Now, if you love the research and that, then go into dramaturgy, or curation, or editing or criticism. The art world needs these things, too.

Find a tribe.

You need to have a bunch of artsie friends who know you, know your work, and can help you.

They help you with encouragement and useful criticism. They present you with new ideas and opportunities. They listen to you, and you listen to them. They push you to do your work, and they don’t do your work for you. Nor do they say things like, “If I were you, I’d…”

They know they’re not you and you’re not them, and they’re glad of the differences and the distance.

They can be people you see everyday, or they can exist online. They can be any age. They love you like a dog. Get a good tribe around.

Your work will suck, so keep making art.

Your quality will be up and down. You’ll do or make some things you like, but you’ll probably hate most of it. You’ll have ideas beyond the scope of your ability. You will doubt your talent. You’ll see other’s work in class and think it is better than yours. You’ll be embarrassed to show your work.

Part of you will howl like a wounded cat, “Please stop! Please stop this torture! Stop making art.”

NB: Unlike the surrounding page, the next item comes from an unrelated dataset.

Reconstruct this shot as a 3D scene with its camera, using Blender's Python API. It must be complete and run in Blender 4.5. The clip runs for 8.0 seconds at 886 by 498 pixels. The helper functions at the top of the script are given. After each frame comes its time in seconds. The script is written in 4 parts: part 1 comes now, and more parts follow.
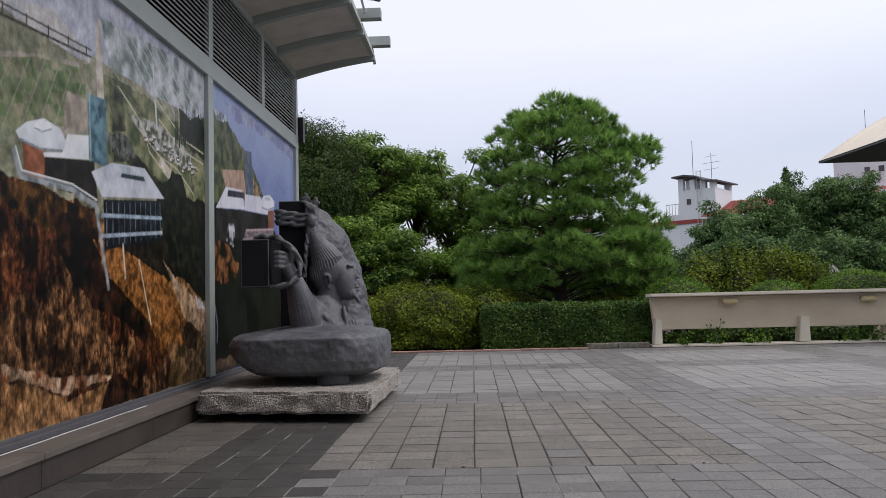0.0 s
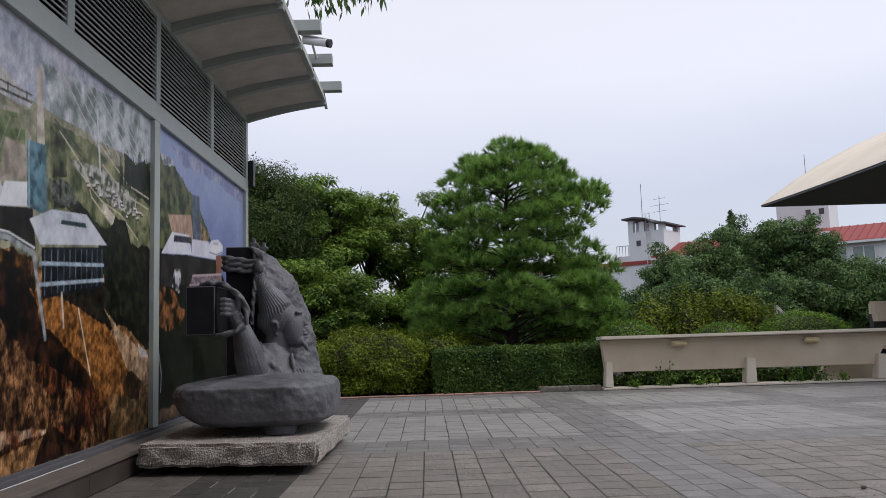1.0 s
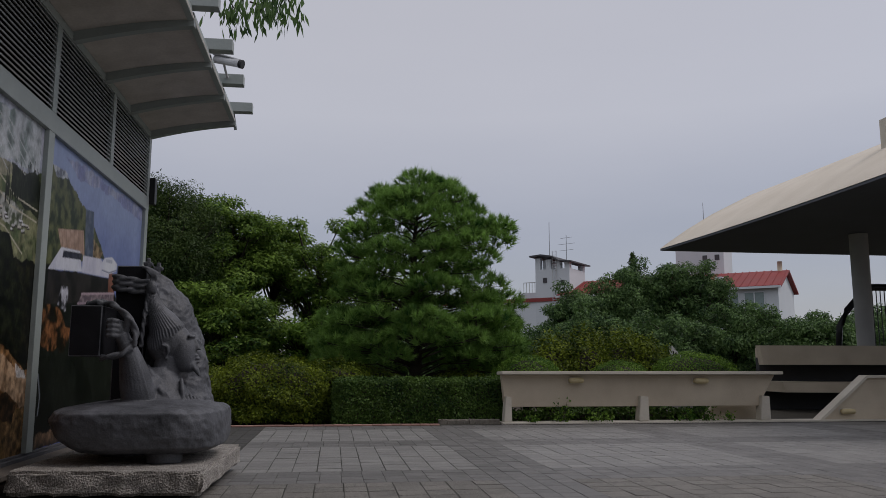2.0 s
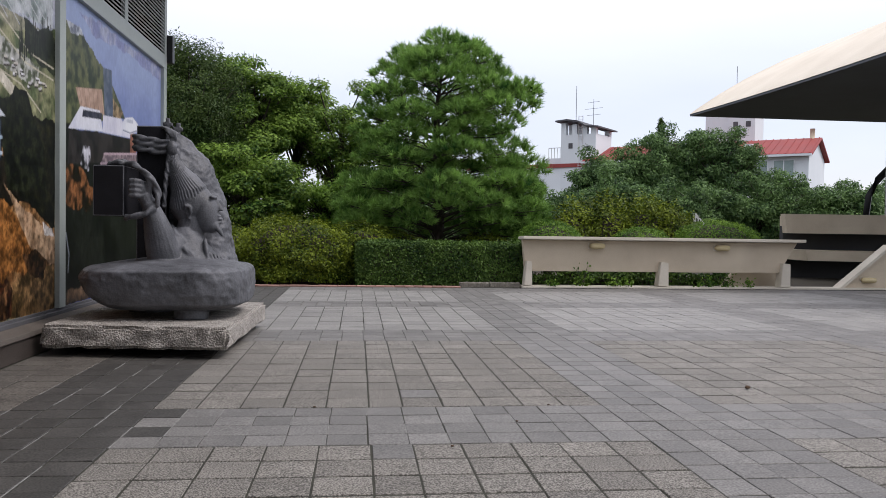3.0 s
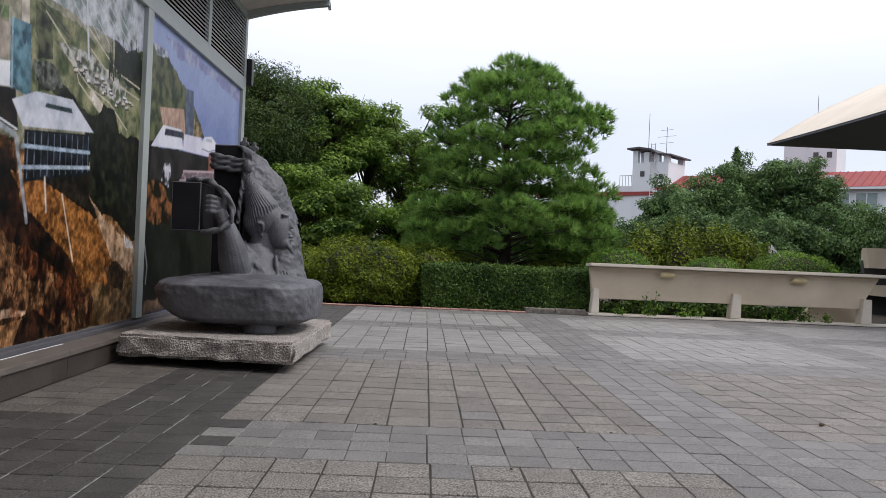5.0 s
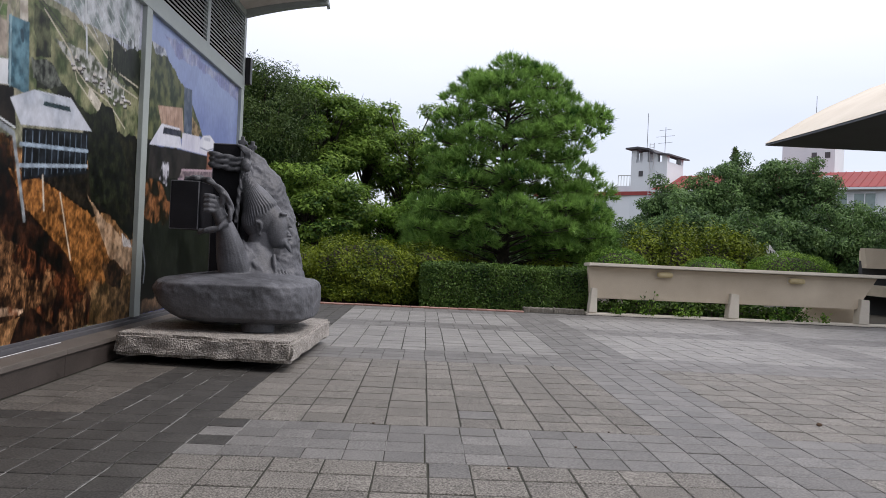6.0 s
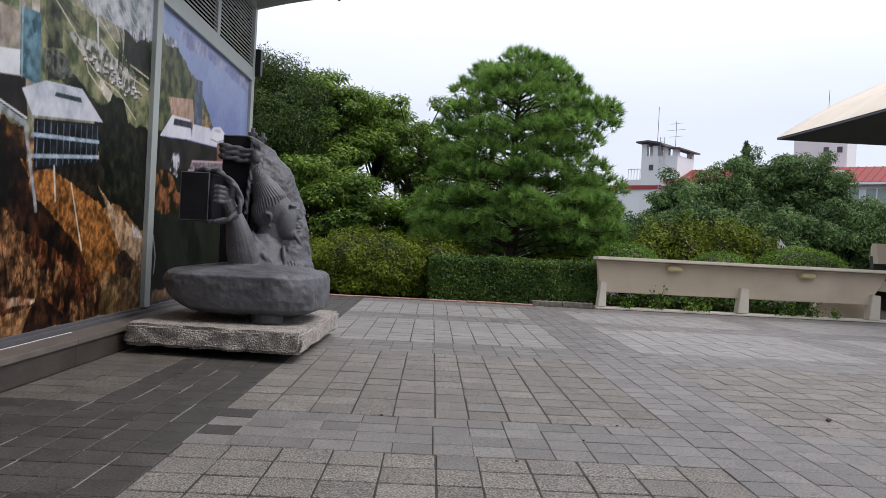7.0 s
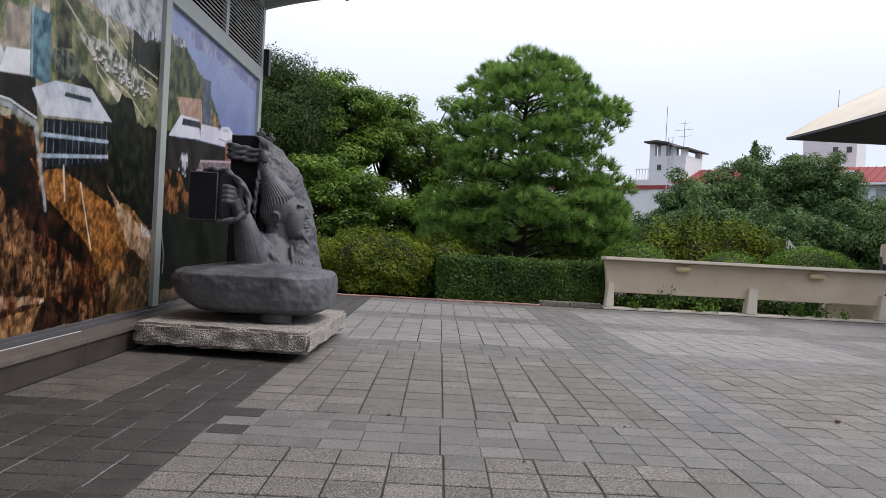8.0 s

All of this will happen to you, and there is nothing you can do about it. There is only one solution to the problem, which is to keep making your art anyway. There is no other way to get better at it. Doing nothing doesn’t invite the talent fairies. You won’t wake up one morning after several months of doing nothing and magically know how to draw or to write.

The only way to make good artwork is to do art work good (should be “well,” but you know what I mean). So, regardless of the quality, please make your art. Please.

Now, it is a new year. Go do your work with my full faith in you.